**Exercise instructions**
Give back the full listing verbatim, apart from its images.

((

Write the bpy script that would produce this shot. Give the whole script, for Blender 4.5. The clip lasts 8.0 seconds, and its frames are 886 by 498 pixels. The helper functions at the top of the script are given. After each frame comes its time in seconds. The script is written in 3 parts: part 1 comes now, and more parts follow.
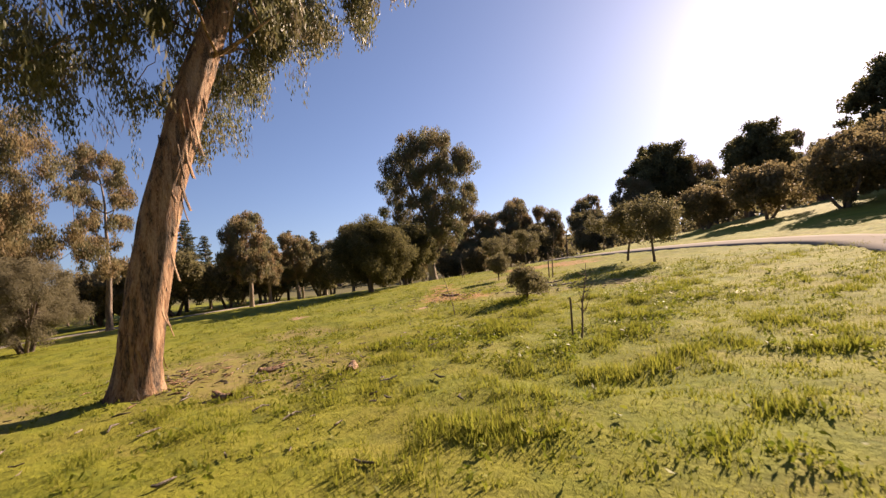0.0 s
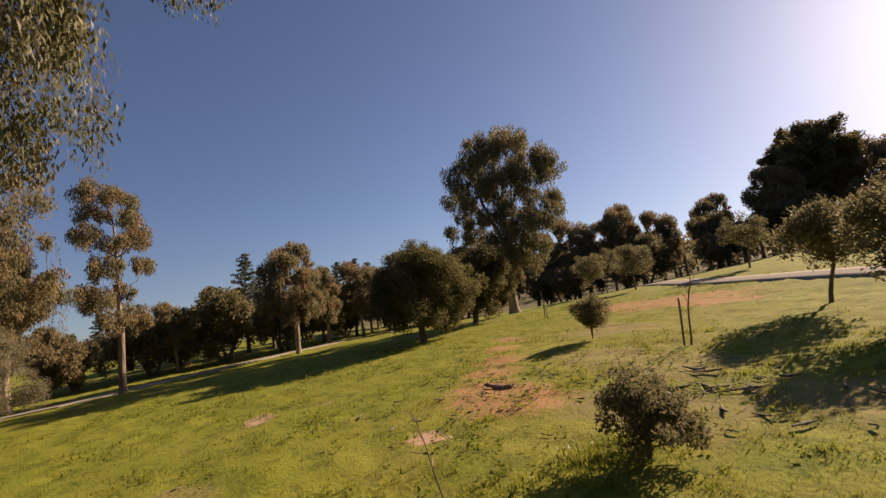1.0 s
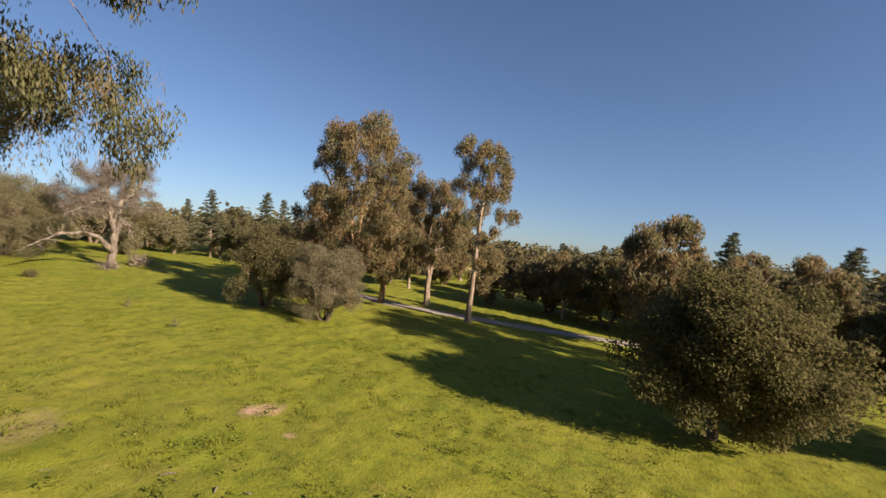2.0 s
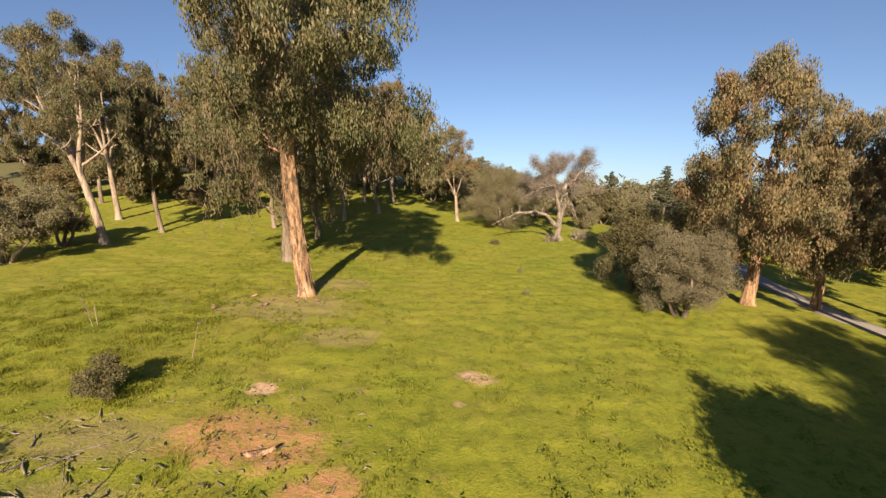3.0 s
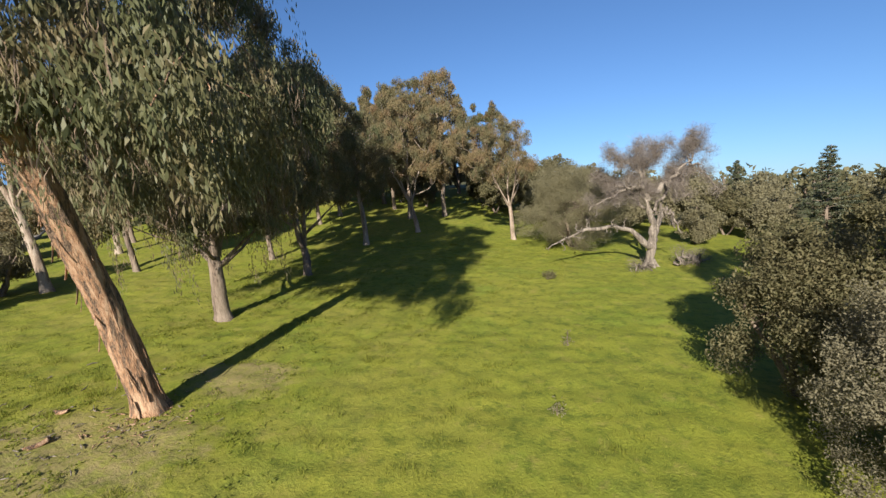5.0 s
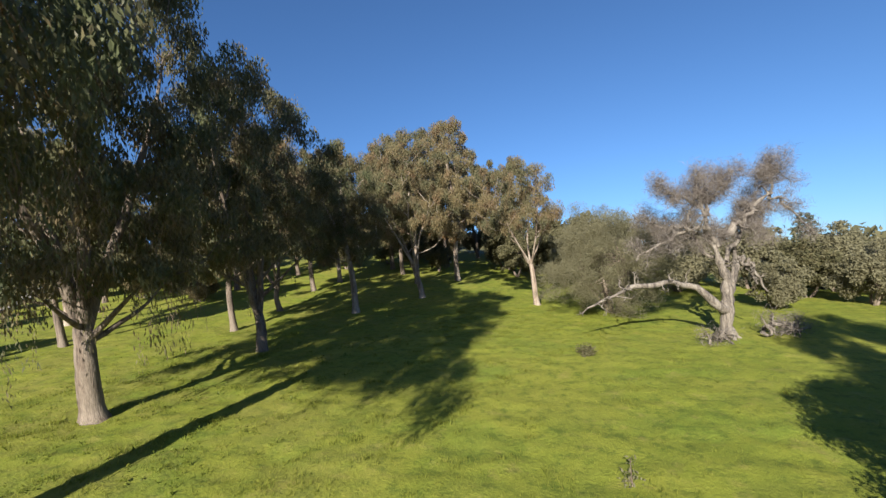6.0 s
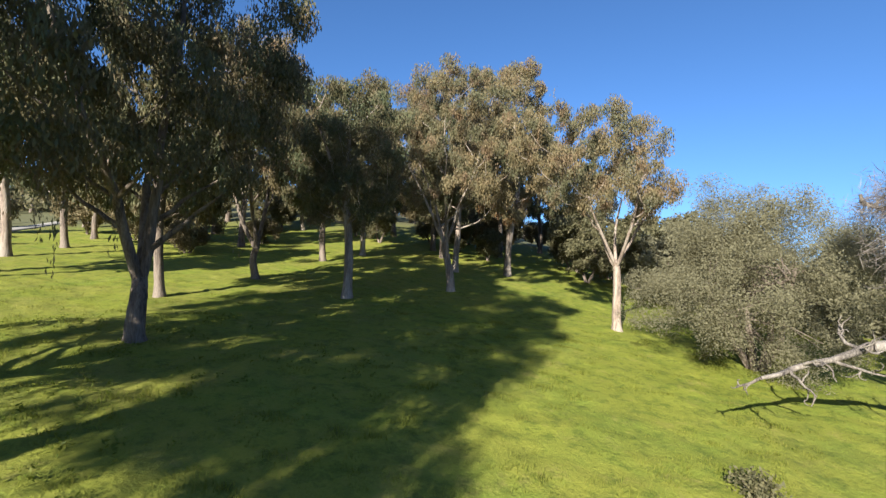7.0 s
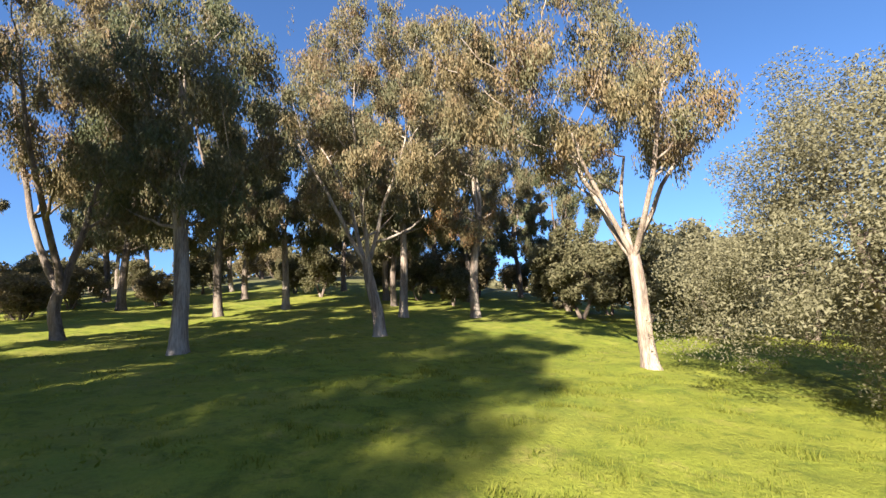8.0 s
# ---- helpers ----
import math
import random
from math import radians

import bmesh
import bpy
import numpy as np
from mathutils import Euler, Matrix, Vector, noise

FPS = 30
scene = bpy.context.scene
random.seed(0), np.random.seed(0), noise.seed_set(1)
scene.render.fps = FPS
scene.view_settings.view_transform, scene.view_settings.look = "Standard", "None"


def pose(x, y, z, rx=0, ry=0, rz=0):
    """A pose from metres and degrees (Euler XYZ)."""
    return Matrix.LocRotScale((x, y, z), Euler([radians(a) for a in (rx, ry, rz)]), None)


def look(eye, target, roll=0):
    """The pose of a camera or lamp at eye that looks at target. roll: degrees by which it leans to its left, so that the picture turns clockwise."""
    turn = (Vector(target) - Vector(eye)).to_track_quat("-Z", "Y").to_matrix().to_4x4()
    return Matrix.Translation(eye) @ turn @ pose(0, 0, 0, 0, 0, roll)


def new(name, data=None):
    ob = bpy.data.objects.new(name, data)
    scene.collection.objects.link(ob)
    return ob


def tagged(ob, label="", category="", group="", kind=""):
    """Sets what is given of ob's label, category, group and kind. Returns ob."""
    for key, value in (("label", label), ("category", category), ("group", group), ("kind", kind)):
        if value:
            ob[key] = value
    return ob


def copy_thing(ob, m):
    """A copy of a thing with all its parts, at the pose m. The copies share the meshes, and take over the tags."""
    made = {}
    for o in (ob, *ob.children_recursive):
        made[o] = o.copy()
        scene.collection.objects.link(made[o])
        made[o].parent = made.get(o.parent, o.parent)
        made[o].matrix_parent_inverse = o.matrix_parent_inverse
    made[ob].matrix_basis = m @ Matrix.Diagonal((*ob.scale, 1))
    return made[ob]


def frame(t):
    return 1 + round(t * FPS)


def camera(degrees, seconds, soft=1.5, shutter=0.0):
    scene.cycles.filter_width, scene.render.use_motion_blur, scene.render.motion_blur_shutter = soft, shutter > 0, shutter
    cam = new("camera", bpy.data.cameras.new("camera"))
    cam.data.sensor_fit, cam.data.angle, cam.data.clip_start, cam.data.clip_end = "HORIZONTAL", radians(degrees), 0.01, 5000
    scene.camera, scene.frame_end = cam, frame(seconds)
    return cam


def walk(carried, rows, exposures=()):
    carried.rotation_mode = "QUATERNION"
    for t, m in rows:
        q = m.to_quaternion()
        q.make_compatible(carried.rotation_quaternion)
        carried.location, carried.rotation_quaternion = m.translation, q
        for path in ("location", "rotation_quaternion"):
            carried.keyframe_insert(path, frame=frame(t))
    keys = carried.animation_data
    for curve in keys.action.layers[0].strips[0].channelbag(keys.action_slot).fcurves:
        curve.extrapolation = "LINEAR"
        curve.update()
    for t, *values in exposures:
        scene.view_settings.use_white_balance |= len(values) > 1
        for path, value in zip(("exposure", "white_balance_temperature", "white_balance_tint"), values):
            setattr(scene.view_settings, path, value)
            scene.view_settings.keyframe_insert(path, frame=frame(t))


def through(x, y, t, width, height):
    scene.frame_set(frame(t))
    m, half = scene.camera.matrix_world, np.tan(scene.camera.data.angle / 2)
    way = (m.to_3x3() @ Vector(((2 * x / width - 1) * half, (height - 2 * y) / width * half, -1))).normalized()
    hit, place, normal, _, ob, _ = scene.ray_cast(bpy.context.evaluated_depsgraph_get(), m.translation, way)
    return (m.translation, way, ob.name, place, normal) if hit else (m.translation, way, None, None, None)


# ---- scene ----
cam = camera(88.0, 8.0, soft=1.4, shutter=0.05)
PATH = [
    (0, look((-15.738, 20.143, -3.938), (-9.525, 12.309, -4.074), -3.85)),
    (0.5, look((-13.837, 16.369, -4.088), (-7.088, 9.014, -3.496), -6.58)),
    (1, look((-12.340, 13.721, -3.300), (-4.633, 7.360, -2.927), -6.59)),
    (1.2, look((-11.862, 11.658, -3.065), (-3.254, 6.573, -2.851), -4.78)),
    (1.5, look((-11.024, 8.618, -3.026), (-1.308, 6.266, -2.756), 0.88)),
    (1.7, look((-10.444, 6.101, -2.331), (-0.448, 6.362, -2.489), 2.66)),
    (2, look((-8.719, 2.508, -1.092), (0.192, 6.933, -2.093), 5.46)),
    (2.1, look((-7.953, 1.198, -0.552), (0.050, 7.026, -1.959), 7.54)),
    (2.2, look((-7.396, 0.528, -0.377), (-0.279, 7.369, -1.972), 9.59)),
    (2.75, look((-4.000, -0.700, -0.450), (-1.900, 8.900, -2.300), 4.00)),
    (3.3, look((-0.974, -0.298, -0.545), (-1.788, 9.459, -2.581), -2.94)),
    (3.5, look((-0.186, 0.446, -0.275), (-1.362, 10.164, -2.316), -1.43)),
    (4, look((0.976, 3.426, 0.619), (-0.025, 13.136, -1.552), -4.55)),
    (4.5, look((1.847, 5.766, 0.687), (0.520, 15.451, -1.420), -6.84)),
    (4.7, look((1.405, 7.224, 0.116), (-0.085, 16.902, -1.912), -5.94)),
    (5.8, look((1.915, 13.328, -2.569), (-0.484, 23.028, -2.964), -6.49)),
    (6, look((1.619, 14.869, -2.461), (-0.674, 24.602, -2.584), -6.18)),
    (6.5, look((1.358, 19.552, -2.112), (-1.641, 29.062, -2.858), -3.94)),
    (7, look((0.559, 23.523, -3.282), (-3.082, 32.833, -3.564), 1.86)),
    (7.5, look((0.264, 27.313, -4.488), (-2.913, 36.733, -3.406), -1.87)),
    (8, look((-0.214, 31.058, -5.066), (-3.510, 40.419, -3.834), -2.86)),
]
walk(cam, PATH, exposures=[(0, 1.26, 7400, 27), (0.6, 0.98, 7850, 27), (1.2, 0.72, 7300, 24), (1.6, 0.76, 6600, 18), (2.2, 1.18, 7050, 17), (3.4, 1.28, 7200, 17), (5, 1.1, 5700, 10), (6.5, 1.32, 5450, 8), (7.2, 1.65, 5350, 8), (8, 2.0, 5700, 11)])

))

**The reply**
Write the bpy script that would produce this shot. Give the whole script, for Blender 4.5. The clip lasts 8.0 seconds, and its frames are 886 by 498 pixels. The helper functions at the top of the script are given. After each frame comes its time in seconds. The script is written in 3 parts: part 1 comes now, and more parts follow.
0.0 s
1.0 s
2.0 s
3.0 s
5.0 s
6.0 s
7.0 s
8.0 s
# ---- helpers ----
import math
import random
from math import radians

import bmesh
import bpy
import numpy as np
from mathutils import Euler, Matrix, Vector, noise

FPS = 30
scene = bpy.context.scene
random.seed(0), np.random.seed(0), noise.seed_set(1)
scene.render.fps = FPS
scene.view_settings.view_transform, scene.view_settings.look = "Standard", "None"


def pose(x, y, z, rx=0, ry=0, rz=0):
    """A pose from metres and degrees (Euler XYZ)."""
    return Matrix.LocRotScale((x, y, z), Euler([radians(a) for a in (rx, ry, rz)]), None)


def look(eye, target, roll=0):
    """The pose of a camera or lamp at eye that looks at target. roll: degrees by which it leans to its left, so that the picture turns clockwise."""
    turn = (Vector(target) - Vector(eye)).to_track_quat("-Z", "Y").to_matrix().to_4x4()
    return Matrix.Translation(eye) @ turn @ pose(0, 0, 0, 0, 0, roll)


def new(name, data=None):
    ob = bpy.data.objects.new(name, data)
    scene.collection.objects.link(ob)
    return ob


def tagged(ob, label="", category="", group="", kind=""):
    """Sets what is given of ob's label, category, group and kind. Returns ob."""
    for key, value in (("label", label), ("category", category), ("group", group), ("kind", kind)):
        if value:
            ob[key] = value
    return ob


def copy_thing(ob, m):
    """A copy of a thing with all its parts, at the pose m. The copies share the meshes, and take over the tags."""
    made = {}
    for o in (ob, *ob.children_recursive):
        made[o] = o.copy()
        scene.collection.objects.link(made[o])
        made[o].parent = made.get(o.parent, o.parent)
        made[o].matrix_parent_inverse = o.matrix_parent_inverse
    made[ob].matrix_basis = m @ Matrix.Diagonal((*ob.scale, 1))
    return made[ob]


def frame(t):
    return 1 + round(t * FPS)


def camera(degrees, seconds, soft=1.5, shutter=0.0):
    scene.cycles.filter_width, scene.render.use_motion_blur, scene.render.motion_blur_shutter = soft, shutter > 0, shutter
    cam = new("camera", bpy.data.cameras.new("camera"))
    cam.data.sensor_fit, cam.data.angle, cam.data.clip_start, cam.data.clip_end = "HORIZONTAL", radians(degrees), 0.01, 5000
    scene.camera, scene.frame_end = cam, frame(seconds)
    return cam


def walk(carried, rows, exposures=()):
    carried.rotation_mode = "QUATERNION"
    for t, m in rows:
        q = m.to_quaternion()
        q.make_compatible(carried.rotation_quaternion)
        carried.location, carried.rotation_quaternion = m.translation, q
        for path in ("location", "rotation_quaternion"):
            carried.keyframe_insert(path, frame=frame(t))
    keys = carried.animation_data
    for curve in keys.action.layers[0].strips[0].channelbag(keys.action_slot).fcurves:
        curve.extrapolation = "LINEAR"
        curve.update()
    for t, *values in exposures:
        scene.view_settings.use_white_balance |= len(values) > 1
        for path, value in zip(("exposure", "white_balance_temperature", "white_balance_tint"), values):
            setattr(scene.view_settings, path, value)
            scene.view_settings.keyframe_insert(path, frame=frame(t))


def through(x, y, t, width, height):
    scene.frame_set(frame(t))
    m, half = scene.camera.matrix_world, np.tan(scene.camera.data.angle / 2)
    way = (m.to_3x3() @ Vector(((2 * x / width - 1) * half, (height - 2 * y) / width * half, -1))).normalized()
    hit, place, normal, _, ob, _ = scene.ray_cast(bpy.context.evaluated_depsgraph_get(), m.translation, way)
    return (m.translation, way, ob.name, place, normal) if hit else (m.translation, way, None, None, None)


# ---- scene ----
cam = camera(88.0, 8.0, soft=1.4, shutter=0.05)
PATH = [
    (0, look((-15.738, 20.143, -3.938), (-9.525, 12.309, -4.074), -3.85)),
    (0.5, look((-13.837, 16.369, -4.088), (-7.088, 9.014, -3.496), -6.58)),
    (1, look((-12.340, 13.721, -3.300), (-4.633, 7.360, -2.927), -6.59)),
    (1.2, look((-11.862, 11.658, -3.065), (-3.254, 6.573, -2.851), -4.78)),
    (1.5, look((-11.024, 8.618, -3.026), (-1.308, 6.266, -2.756), 0.88)),
    (1.7, look((-10.444, 6.101, -2.331), (-0.448, 6.362, -2.489), 2.66)),
    (2, look((-8.719, 2.508, -1.092), (0.192, 6.933, -2.093), 5.46)),
    (2.1, look((-7.953, 1.198, -0.552), (0.050, 7.026, -1.959), 7.54)),
    (2.2, look((-7.396, 0.528, -0.377), (-0.279, 7.369, -1.972), 9.59)),
    (2.75, look((-4.000, -0.700, -0.450), (-1.900, 8.900, -2.300), 4.00)),
    (3.3, look((-0.974, -0.298, -0.545), (-1.788, 9.459, -2.581), -2.94)),
    (3.5, look((-0.186, 0.446, -0.275), (-1.362, 10.164, -2.316), -1.43)),
    (4, look((0.976, 3.426, 0.619), (-0.025, 13.136, -1.552), -4.55)),
    (4.5, look((1.847, 5.766, 0.687), (0.520, 15.451, -1.420), -6.84)),
    (4.7, look((1.405, 7.224, 0.116), (-0.085, 16.902, -1.912), -5.94)),
    (5.8, look((1.915, 13.328, -2.569), (-0.484, 23.028, -2.964), -6.49)),
    (6, look((1.619, 14.869, -2.461), (-0.674, 24.602, -2.584), -6.18)),
    (6.5, look((1.358, 19.552, -2.112), (-1.641, 29.062, -2.858), -3.94)),
    (7, look((0.559, 23.523, -3.282), (-3.082, 32.833, -3.564), 1.86)),
    (7.5, look((0.264, 27.313, -4.488), (-2.913, 36.733, -3.406), -1.87)),
    (8, look((-0.214, 31.058, -5.066), (-3.510, 40.419, -3.834), -2.86)),
]
walk(cam, PATH, exposures=[(0, 1.26, 7400, 27), (0.6, 0.98, 7850, 27), (1.2, 0.72, 7300, 24), (1.6, 0.76, 6600, 18), (2.2, 1.18, 7050, 17), (3.4, 1.28, 7200, 17), (5, 1.1, 5700, 10), (6.5, 1.32, 5450, 8), (7.2, 1.65, 5350, 8), (8, 2.0, 5700, 11)])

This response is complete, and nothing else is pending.